Олег Чичков вспоминает, как из опустевших домов мародёры выносили добро:
— В один из дней ко мне приходит милицейское начальство, просит выделить вертолет. Мол, из брошенных сельских магазинов «партизаны» (призванные на ликвидацию резервисты.) вытаскивают все, а то и вообще напьются и там же спят. Согласовали со штабом, стали каждый день выделять вертолёт с экипажем для облётов. Оказалось: «партизаны» «партизанами», так ведь ворует милиция. История была: милиция житомирская поймала киевскую милицию. Тащили из домов в Припяти мебель, ковры, посуду, бытовую технику, даже формы не снимая.
Олег Георгиевич однажды сам шуганул милицию, которая грузила себе в машину мешки со свинцовой дробью по 30 кило. Вспоминая это, военный смеется:
— Пошел слух: у летчиков есть такой полковник, который сказал, что воров и пьяниц в реактор бросать будет. Это я, шутя, как-то сказал, а оно вот мигом разлетелось…
«Ликвидаторами все хотят быть, но не все — ликвидаторы»
После Чернобыля он летал еще четыре года. Потом кем только ни работал — даже охранником во Дворце Республики. По небу скучает — бывает, снятся полёты. Недавно посидел в вертолете в авиационном музее на Боровой — прослезился.
Олег Чичков рассуждает: не все лётчики со значком первого класса — первоклассные лётчики.
— Есть лётчик, которому Бог дал. Он сел и сросся с машиной — у него все будет получаться. А есть лётчик, который боится, сомневается. Да, он соберется, поднатужится ради этого значка первого класса — получит его. Но он не первоклассный лётчик.
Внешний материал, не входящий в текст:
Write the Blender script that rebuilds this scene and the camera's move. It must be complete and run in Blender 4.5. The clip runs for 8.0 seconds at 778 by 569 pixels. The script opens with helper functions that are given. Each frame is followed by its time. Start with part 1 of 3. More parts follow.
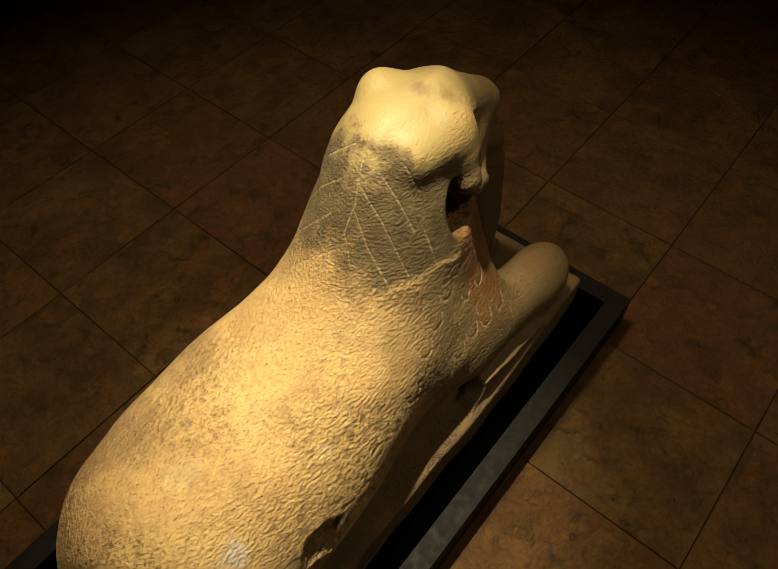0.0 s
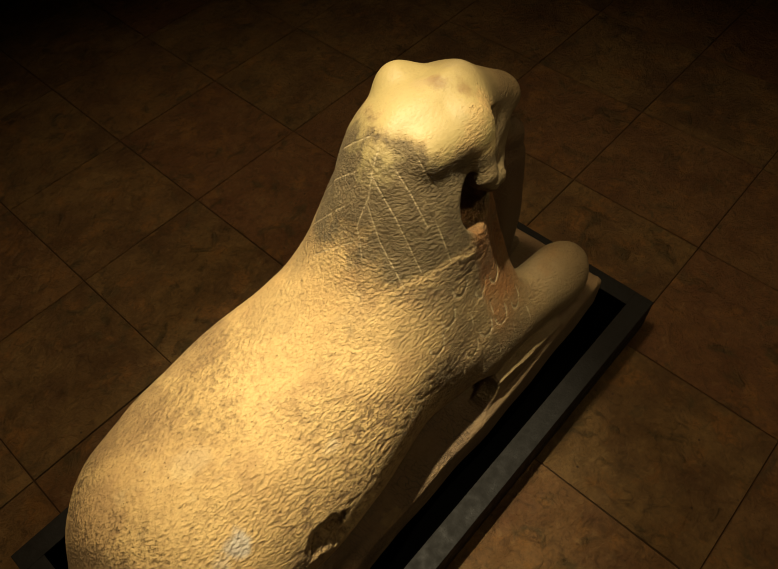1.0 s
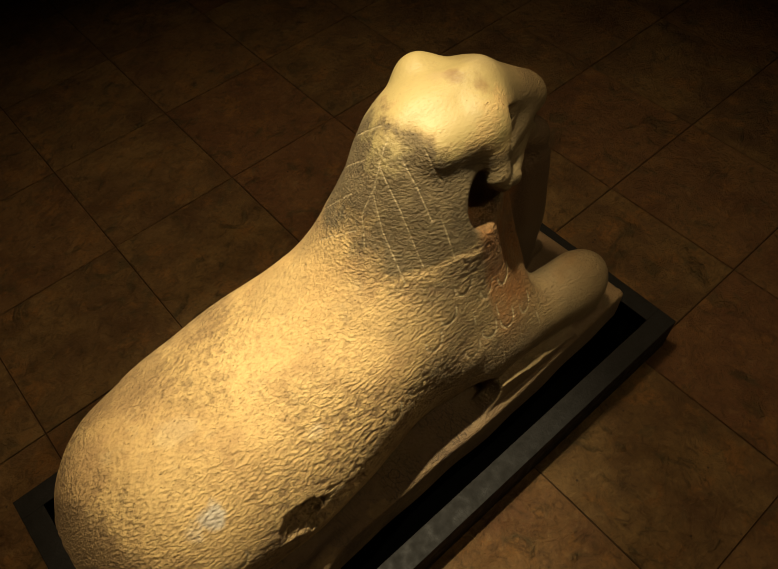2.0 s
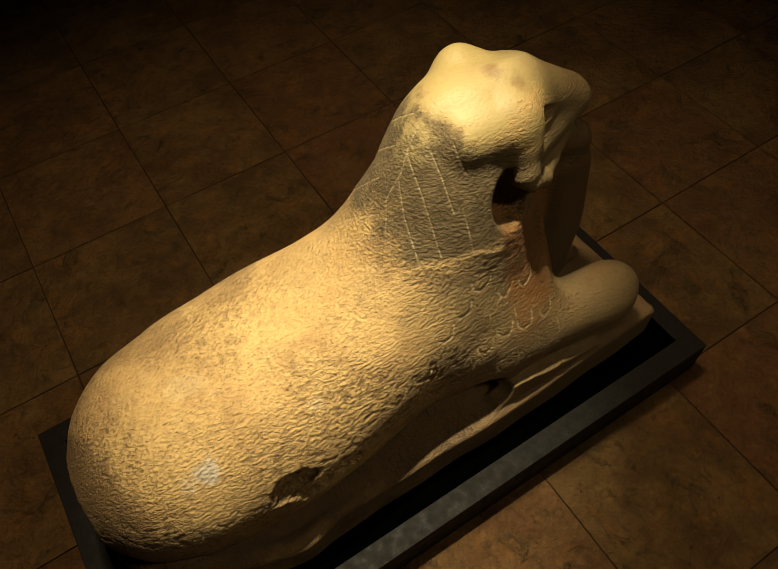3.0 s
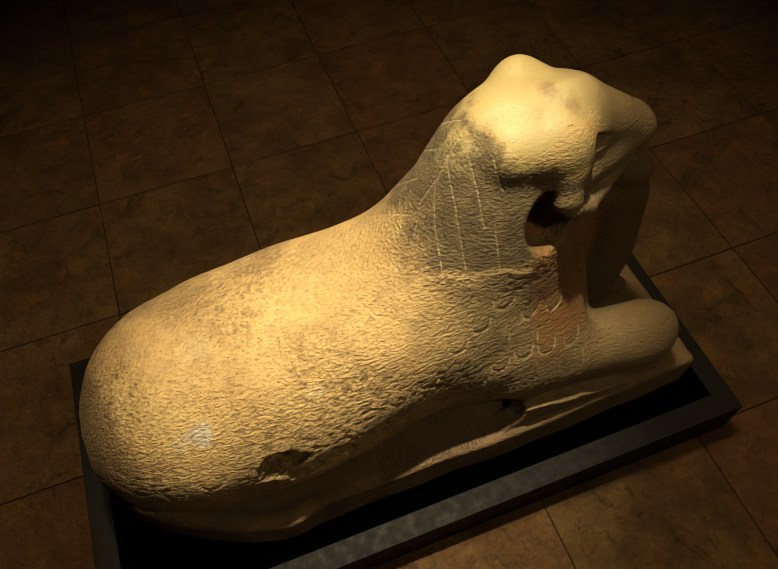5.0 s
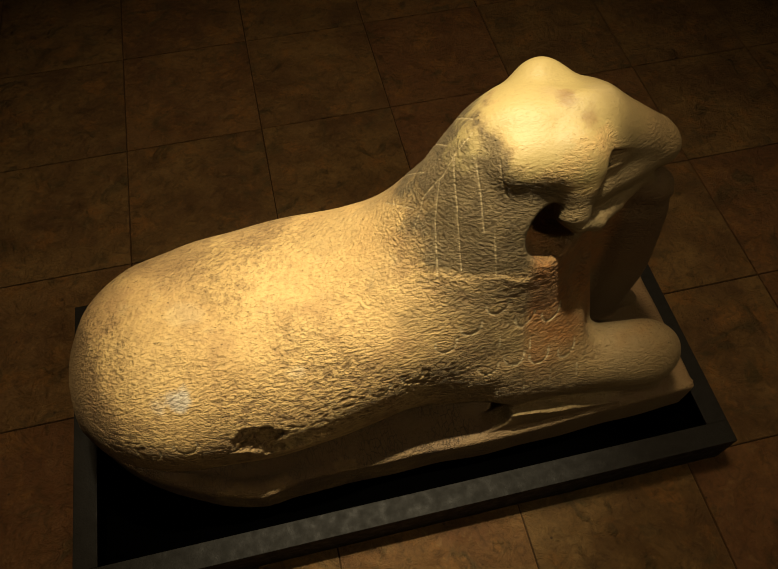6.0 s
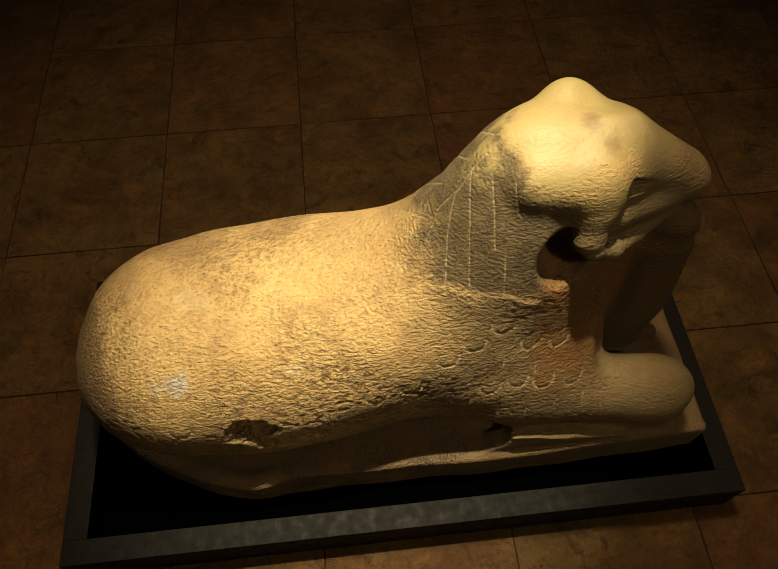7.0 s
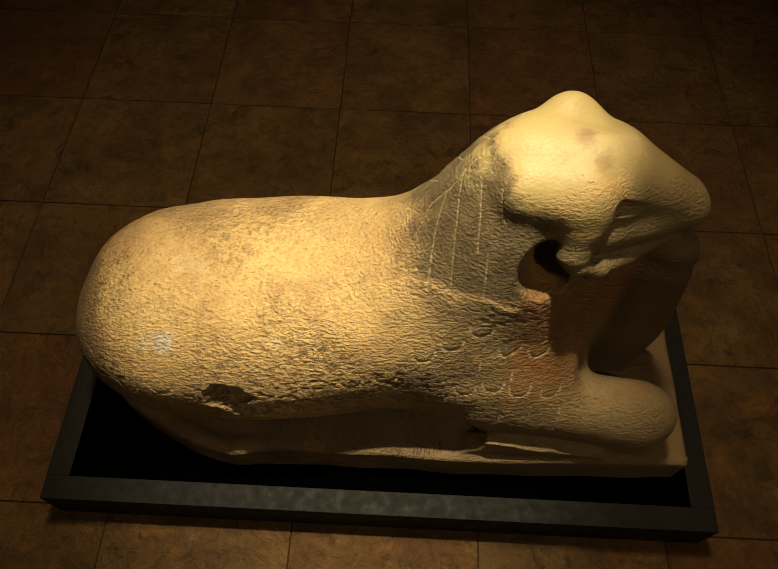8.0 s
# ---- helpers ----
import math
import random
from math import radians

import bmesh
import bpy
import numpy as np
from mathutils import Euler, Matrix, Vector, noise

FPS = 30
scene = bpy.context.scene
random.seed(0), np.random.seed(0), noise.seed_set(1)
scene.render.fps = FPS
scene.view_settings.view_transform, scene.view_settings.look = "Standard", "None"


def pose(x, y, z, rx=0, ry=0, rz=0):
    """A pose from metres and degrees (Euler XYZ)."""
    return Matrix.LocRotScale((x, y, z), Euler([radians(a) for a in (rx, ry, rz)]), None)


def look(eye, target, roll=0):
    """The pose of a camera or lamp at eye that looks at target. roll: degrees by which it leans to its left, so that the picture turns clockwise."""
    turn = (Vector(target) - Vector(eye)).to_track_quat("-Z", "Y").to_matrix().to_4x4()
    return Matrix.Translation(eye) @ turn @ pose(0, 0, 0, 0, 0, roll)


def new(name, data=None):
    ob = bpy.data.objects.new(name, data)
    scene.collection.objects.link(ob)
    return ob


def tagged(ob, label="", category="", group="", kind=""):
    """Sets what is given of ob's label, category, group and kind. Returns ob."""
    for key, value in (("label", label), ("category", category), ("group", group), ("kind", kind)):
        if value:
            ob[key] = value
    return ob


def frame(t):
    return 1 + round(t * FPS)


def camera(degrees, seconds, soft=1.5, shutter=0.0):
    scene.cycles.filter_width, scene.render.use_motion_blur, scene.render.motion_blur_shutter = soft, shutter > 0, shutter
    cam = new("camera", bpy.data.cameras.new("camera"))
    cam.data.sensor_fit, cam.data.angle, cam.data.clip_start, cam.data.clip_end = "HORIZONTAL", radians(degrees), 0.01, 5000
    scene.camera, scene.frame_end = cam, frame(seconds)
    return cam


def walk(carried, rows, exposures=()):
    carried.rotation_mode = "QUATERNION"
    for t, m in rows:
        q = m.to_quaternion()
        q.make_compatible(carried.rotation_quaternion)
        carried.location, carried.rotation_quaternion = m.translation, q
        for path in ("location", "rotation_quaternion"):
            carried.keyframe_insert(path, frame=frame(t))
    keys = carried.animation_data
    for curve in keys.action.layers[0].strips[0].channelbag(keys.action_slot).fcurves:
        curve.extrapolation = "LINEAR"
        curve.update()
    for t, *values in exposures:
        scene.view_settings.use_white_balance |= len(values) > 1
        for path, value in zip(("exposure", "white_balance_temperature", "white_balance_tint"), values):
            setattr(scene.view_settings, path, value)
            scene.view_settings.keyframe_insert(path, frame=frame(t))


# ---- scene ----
cam = camera(59.1, 8.0, soft=0.65)
PATH = [
    (0, (0.274, -0.188, 1.665), (1.167, 0.581, 0.048), -1.5),
    (0.5, (0.276, -0.194, 1.66), (1.15, 0.582, 0.037), -2.0),
    (1, (0.297, -0.209, 1.654), (1.128, 0.619, 0.034), -3.4),
    (2.5, (0.392, -0.304, 1.643), (1.035, 0.656, 0.011), -3.8),
    (3, (0.415, -0.33, 1.65), (0.978, 0.672, 0.013), -4.0),
    (3.5, (0.434, -0.353, 1.657), (0.92, 0.684, 0.018), -4.3),
    (4, (0.446, -0.361, 1.661), (0.877, 0.696, 0.019), -4.9),
    (5.5, (0.565, -0.334, 1.657), (0.857, 0.706, -0.027), -1.3),
    (6, (0.603, -0.325, 1.668), (0.83, 0.69, -0.04), -0.4),
    (6.5, (0.62, -0.319, 1.67), (0.822, 0.71, -0.033), 0.2),
    (7, (0.661, -0.322, 1.664), (0.777, 0.719, -0.04), 0.2),
    (7.5, (0.718, -0.328, 1.674), (0.773, 0.71, -0.035), 0.9),
    (8, (0.778, -0.344, 1.678), (0.746, 0.688, -0.035), 1.1),
]
walk(cam, [(t, look(eye, target, roll)) for t, eye, target, roll in PATH])


# ---- light ----
world = bpy.data.worlds.new("world")
scene.world = world
world.use_nodes = True
world.node_tree.nodes["Background"].inputs[0].default_value = (1.0, 0.8, 0.6, 1)
world.node_tree.nodes["Background"].inputs[1].default_value = 0.008
scene.view_settings.exposure = 0.0


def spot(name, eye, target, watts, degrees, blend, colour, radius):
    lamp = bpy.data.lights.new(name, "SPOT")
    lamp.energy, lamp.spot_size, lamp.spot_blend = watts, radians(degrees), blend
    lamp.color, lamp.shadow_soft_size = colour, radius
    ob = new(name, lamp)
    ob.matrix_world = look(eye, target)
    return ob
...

По-всякому бывает и с ликвидаторами.
— Все хотят быть ликвидаторами, но ликвидаторы не все. Те, которые бегали водку пить, а к вечеру спьяну уже на ногах стоять не могли, — это что, ликвидаторы? Я как-то в Аксаковщине повстречался с ветеринарным врачом из Брагина. Он скотину сортировал. Говорит: «У нас там было по 250 миллирентген!». Первая группа инвалидности — а сам каждый день коньяк хлещет. Я говорю: «А у нас было, может, и по 5 тысяч рентген». «Где это у вас?» — не верил. Потом обходил меня стороной и жалел, что со мной пооткровенничал. Из тех, кто над реактором висел, — жив я один, пожалуй, остался. Да и я уже был «готов»: в девяностых у меня микроинсульт был, одну сторону парализовало, говорить не мог. Потом меня китайские врачи спасли.
У ликвидатора Чичкова, тушившего огонь в реакторе, третья группа инвалидности, за которую нынче в Беларуси не положено льгот.
— Мне давали вторую группу, нерабочую. Но у меня тогда была пенсия 38 долларов, а времена такие были, что я не мог не работать: трое детей, надо было помогать. И я упросил все-таки поставить мне третью, рабочую группу. Как льготы отменили, как-то поинтересовался, что там со второй группой. А мне говорят: поезд ушёл. Ну ушёл — так ушёл. Мне и не надо ничего. Я не такой человек, которому надо что-то выпрашивать, жаловаться. Плюнул на всё, живу в удовольствие: дома не сижу колом, хожу на рыбалку, водку пью по праздникам, курю до сих пор, — смеётся Олег Георгиевич. — Трое детей у меня, трое внуков — всем нужно уделить время. Что мне ещё надо?